### STATED TASK
Begin with the line that contains "finishes the script." and end with the line that contains "base = apart": copy that span of lines exactly, and nothing outside it.

### MATERIAL FOR THIS TASK
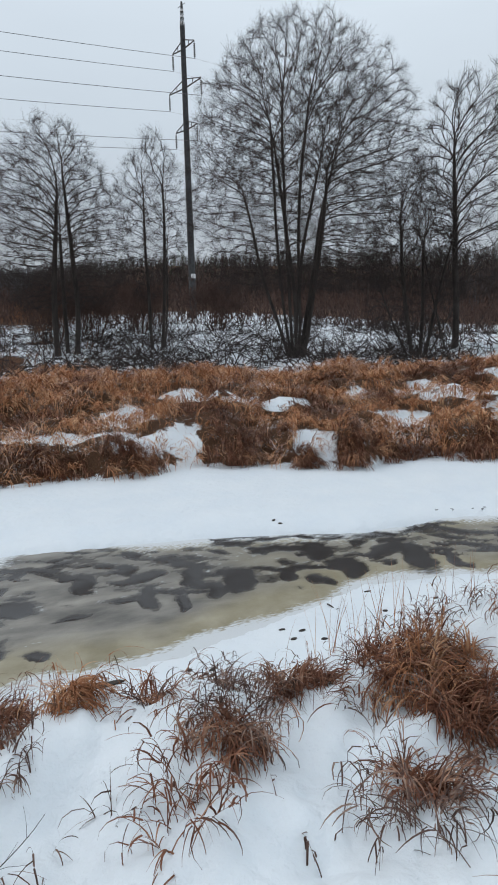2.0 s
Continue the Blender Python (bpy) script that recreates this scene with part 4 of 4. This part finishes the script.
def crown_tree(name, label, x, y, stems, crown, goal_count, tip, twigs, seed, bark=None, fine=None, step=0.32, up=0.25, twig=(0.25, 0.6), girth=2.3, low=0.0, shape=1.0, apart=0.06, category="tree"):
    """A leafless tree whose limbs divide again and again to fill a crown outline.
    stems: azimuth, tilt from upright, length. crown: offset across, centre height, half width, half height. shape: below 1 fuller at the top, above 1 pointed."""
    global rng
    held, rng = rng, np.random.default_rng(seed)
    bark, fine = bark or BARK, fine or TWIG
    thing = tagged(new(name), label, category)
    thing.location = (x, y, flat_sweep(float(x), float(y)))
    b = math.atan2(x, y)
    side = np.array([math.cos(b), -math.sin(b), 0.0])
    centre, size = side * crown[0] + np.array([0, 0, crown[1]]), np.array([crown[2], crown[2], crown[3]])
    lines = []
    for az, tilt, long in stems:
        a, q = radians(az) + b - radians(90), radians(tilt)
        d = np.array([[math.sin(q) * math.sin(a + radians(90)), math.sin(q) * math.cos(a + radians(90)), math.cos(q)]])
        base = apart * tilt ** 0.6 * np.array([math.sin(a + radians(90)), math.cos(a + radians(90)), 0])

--

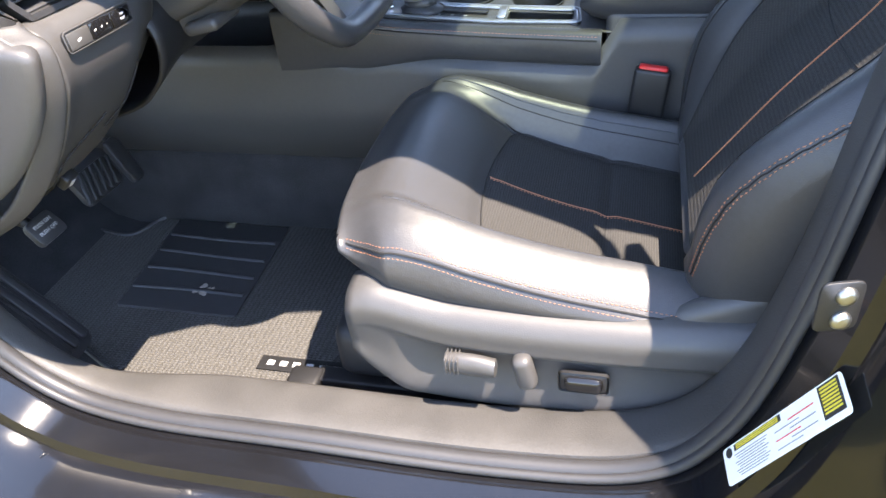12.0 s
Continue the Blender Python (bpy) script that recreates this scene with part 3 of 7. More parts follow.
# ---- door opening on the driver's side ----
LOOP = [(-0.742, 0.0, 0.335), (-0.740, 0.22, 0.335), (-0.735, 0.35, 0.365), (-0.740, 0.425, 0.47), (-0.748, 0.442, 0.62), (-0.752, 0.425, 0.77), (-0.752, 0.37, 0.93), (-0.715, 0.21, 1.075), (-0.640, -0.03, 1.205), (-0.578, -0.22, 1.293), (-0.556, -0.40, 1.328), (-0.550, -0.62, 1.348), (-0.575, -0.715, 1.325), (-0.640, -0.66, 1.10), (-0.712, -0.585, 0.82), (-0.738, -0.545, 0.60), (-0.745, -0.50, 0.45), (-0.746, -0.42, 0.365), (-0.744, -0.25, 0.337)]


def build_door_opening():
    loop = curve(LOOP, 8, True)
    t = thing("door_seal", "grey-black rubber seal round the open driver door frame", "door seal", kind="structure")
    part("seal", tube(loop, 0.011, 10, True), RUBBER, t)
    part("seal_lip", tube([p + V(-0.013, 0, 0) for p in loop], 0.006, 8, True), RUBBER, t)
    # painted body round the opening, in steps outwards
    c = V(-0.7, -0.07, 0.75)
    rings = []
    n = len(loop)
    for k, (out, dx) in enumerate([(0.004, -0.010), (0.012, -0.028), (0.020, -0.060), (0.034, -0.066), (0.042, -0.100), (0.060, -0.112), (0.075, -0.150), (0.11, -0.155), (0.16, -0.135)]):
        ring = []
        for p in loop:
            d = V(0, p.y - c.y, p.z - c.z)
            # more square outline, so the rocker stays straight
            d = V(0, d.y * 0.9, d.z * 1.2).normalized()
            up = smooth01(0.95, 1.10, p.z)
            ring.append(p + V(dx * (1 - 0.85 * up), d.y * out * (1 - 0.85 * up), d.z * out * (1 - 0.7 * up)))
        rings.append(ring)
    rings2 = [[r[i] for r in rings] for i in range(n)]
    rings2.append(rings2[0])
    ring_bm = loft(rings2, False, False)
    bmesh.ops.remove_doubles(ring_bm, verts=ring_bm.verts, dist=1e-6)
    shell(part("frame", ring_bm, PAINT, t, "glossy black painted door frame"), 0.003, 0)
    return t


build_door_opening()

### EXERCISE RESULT
Continue the Blender Python (bpy) script that recreates this scene with part 4 of 4. This part finishes the script.
def crown_tree(name, label, x, y, stems, crown, goal_count, tip, twigs, seed, bark=None, fine=None, step=0.32, up=0.25, twig=(0.25, 0.6), girth=2.3, low=0.0, shape=1.0, apart=0.06, category="tree"):
    """A leafless tree whose limbs divide again and again to fill a crown outline.
    stems: azimuth, tilt from upright, length. crown: offset across, centre height, half width, half height. shape: below 1 fuller at the top, above 1 pointed."""
    global rng
    held, rng = rng, np.random.default_rng(seed)
    bark, fine = bark or BARK, fine or TWIG
    thing = tagged(new(name), label, category)
    thing.location = (x, y, flat_sweep(float(x), float(y)))
    b = math.atan2(x, y)
    side = np.array([math.cos(b), -math.sin(b), 0.0])
    centre, size = side * crown[0] + np.array([0, 0, crown[1]]), np.array([crown[2], crown[2], crown[3]])
    lines = []
    for az, tilt, long in stems:
        a, q = radians(az) + b - radians(90), radians(tilt)
        d = np.array([[math.sin(q) * math.sin(a + radians(90)), math.sin(q) * math.cos(a + radians(90)), math.cos(q)]])
        base = apart * tilt ** 0.6 * np.array([math.sin(a + radians(90)), math.cos(a + radians(90)), 0])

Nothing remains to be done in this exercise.